* begin *
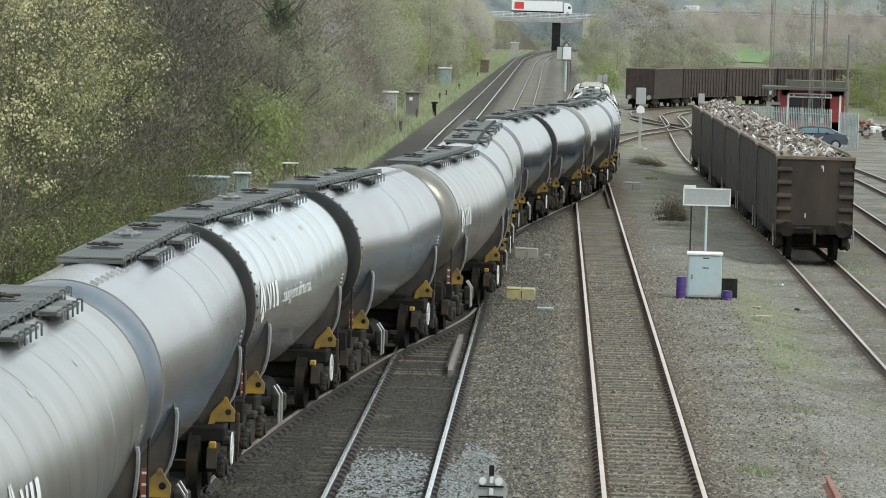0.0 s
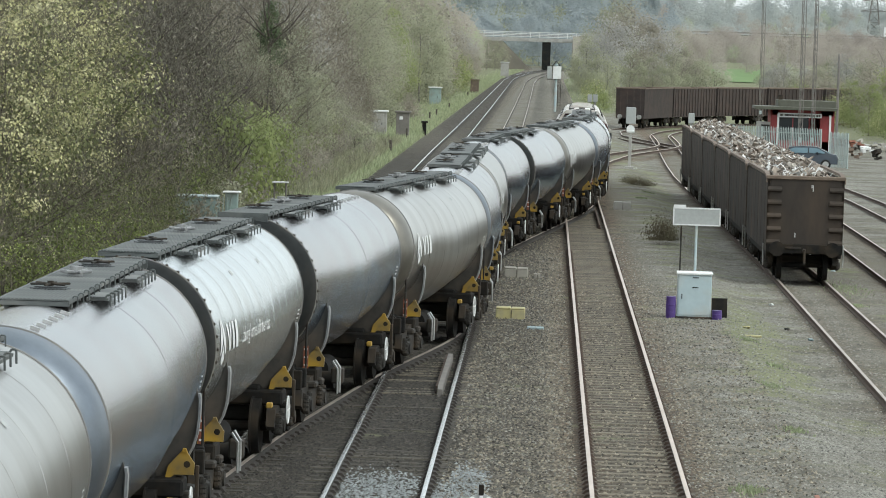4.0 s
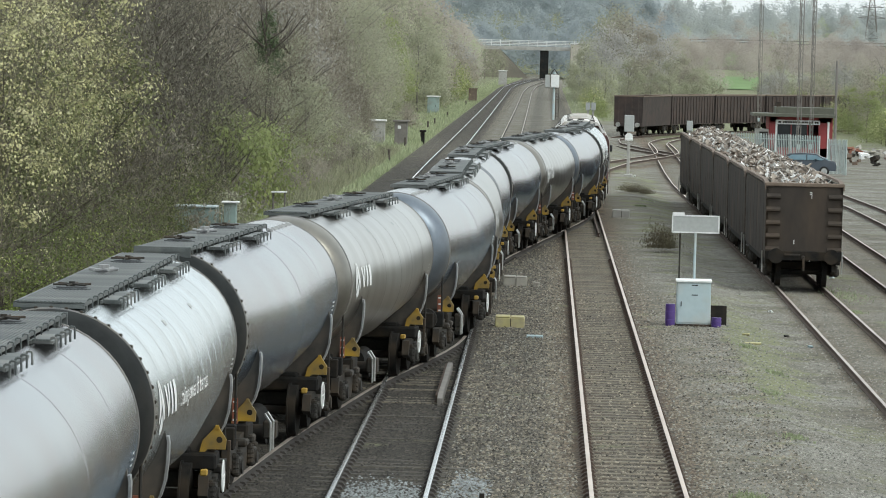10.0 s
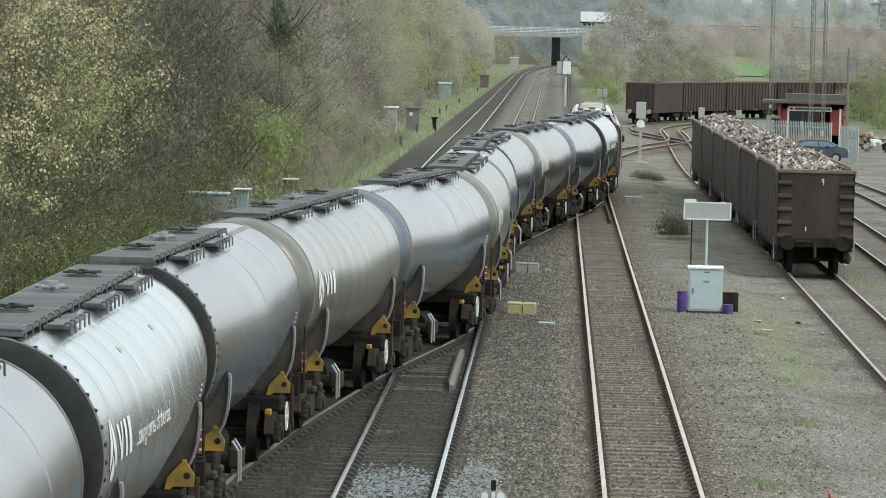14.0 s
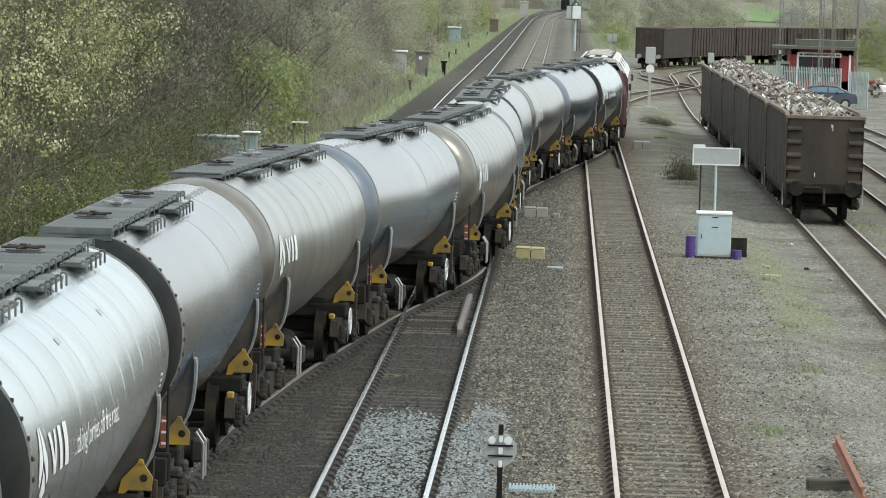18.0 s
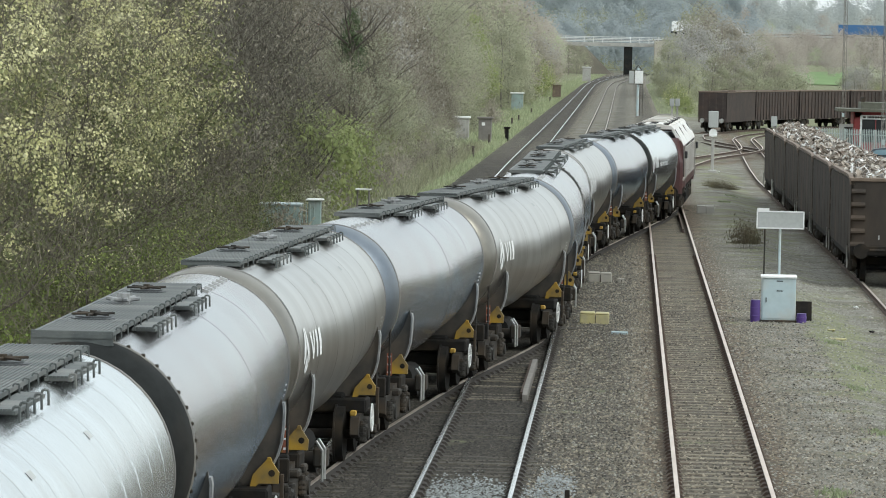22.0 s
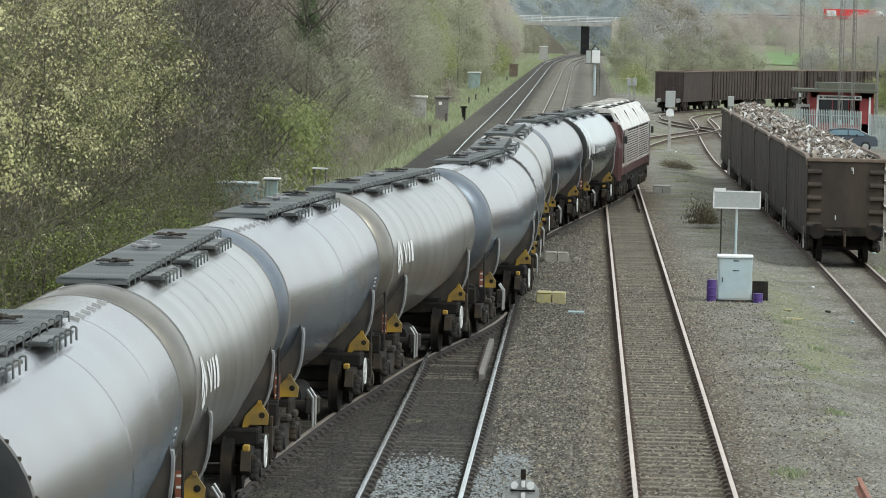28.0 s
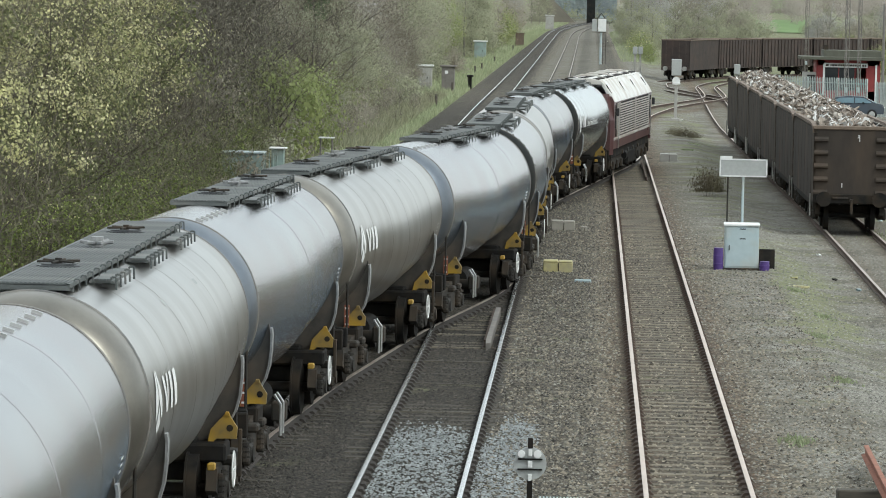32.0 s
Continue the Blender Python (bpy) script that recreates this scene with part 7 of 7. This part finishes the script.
def van(label, body="truck_white", length=5.6, height=2.5):
    t = thing("van", label, "van", "traffic on the road")
    h = length / 2
    bm = bmnew()
    prism(bm, [(-h, 0.4), (h, 0.4), (h, 1.1), (h - 0.9, 1.35), (h - 1.6, height), (-h + 0.05, height)], "y", -0.95, 0.95)
    part("body", bm, body, t)
    bm = bmnew()
    prism(bm, [(h - 1.75, 1.4), (h - 1.0, 1.4), (h - 1.65, height - 0.2), (h - 1.75, height - 0.2)], "y", -0.96, 0.96)
    part("side_window", bm, "dark_glass", t)
    for x in (-h + 1, h - 1):
        bm = bmnew()
        tube(bm, (x, -0.97, 0.36), (x, 0.97, 0.36), 0.36, seg=18)
        part("wheel", bm, "tyre", t)
    return t


def road_pose(x, speed):
    y = BY + (3.2 if speed > 0 else 7.2)
    return Matrix.Translation((x, y, road_z(x) if -60 < x < 150 else road_z(max(-60, min(150, x))))) @ Matrix.Rotation(0 if speed > 0 else math.pi, 4, "Z")


# vehicle, place of its middle at 0 s, metres a second
TRAFFIC = [
    (lorry(16.6, "truck_white", "truck_white", "white articulated lorry with red rear panel on the road", "truck_red"), -4.7, 25.9),
    (van("white car crossing the road bridge"), 35.5, -28.4),
    (van("white van crossing the road bridge"), 241.0, -28.0),
    (van("white delivery van on the main road"), 427.0, -32.2),
    (lorry(12.5, "truck_white", "truck_white", "white lorry crossing the road bridge"), -331.0, 24.5),
    (lorry(11.0, "truck_white", "truck_white", "white box lorry on the main road"), -521.5, 24.45),
    (van("white van ahead of a lorry on the road"), -509.5, 24.45),
    (lorry(16.0, "blue_white", "truck_blue", "lorry with white cab and dark blue trailer on the road"), -464.0, 24.0),
    (lorry(16.5, "truck_blue", "truck_red", "blue lorry with a red trailer on the main road"), 704.0, -26.8),
    (lorry(16.6, "truck_white", "truck_red", "white lorry with a red and white trailer on the road", "truck_white"), -670.0, 26.5),
    (van("pale car crossing the road bridge", "blue_white", 4.6, 1.5), -1040.0, 36.0),
]


def motions():
    steps = [k * 1.0 for k in range(33)]
    for n, w in WAGONS:
        c = CENTRE4 + PITCH * (n - 4)
        walk(w, [(t, run_pose(c + run_at(t), 5.35)) for t in steps])
    c = CENTRE4 + PITCH * 7 + PITCH / 2 + 10.75
    walk(LOCO, [(t, run_pose(c + run_at(t), 6.6)) for t in steps])
    for v, x0, speed in TRAFFIC:
        walk(v, [(t, road_pose(x0 + speed * t, speed)) for t in (0.0, 8.0, 16.0, 24.0, 32.0)])


motions()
* end *
Repeat the lines of the listing above verbatim, beginning at its first line and ending at the line containing "return Matrix.Translation((x, y, road_z(x)", which is included. Omit pictures.

0.0 s
4.0 s
10.0 s
14.0 s
18.0 s
22.0 s
28.0 s
32.0 s
Continue the Blender Python (bpy) script that recreates this scene with part 7 of 7. This part finishes the script.
def van(label, body="truck_white", length=5.6, height=2.5):
    t = thing("van", label, "van", "traffic on the road")
    h = length / 2
    bm = bmnew()
    prism(bm, [(-h, 0.4), (h, 0.4), (h, 1.1), (h - 0.9, 1.35), (h - 1.6, height), (-h + 0.05, height)], "y", -0.95, 0.95)
    part("body", bm, body, t)
    bm = bmnew()
    prism(bm, [(h - 1.75, 1.4), (h - 1.0, 1.4), (h - 1.65, height - 0.2), (h - 1.75, height - 0.2)], "y", -0.96, 0.96)
    part("side_window", bm, "dark_glass", t)
    for x in (-h + 1, h - 1):
        bm = bmnew()
        tube(bm, (x, -0.97, 0.36), (x, 0.97, 0.36), 0.36, seg=18)
        part("wheel", bm, "tyre", t)
    return t


def road_pose(x, speed):
    y = BY + (3.2 if speed > 0 else 7.2)
    return Matrix.Translation((x, y, road_z(x) if -60 < x < 150 else road_z(max(-60, min(150, x))))) @ Matrix.Rotation(0 if speed > 0 else math.pi, 4, "Z")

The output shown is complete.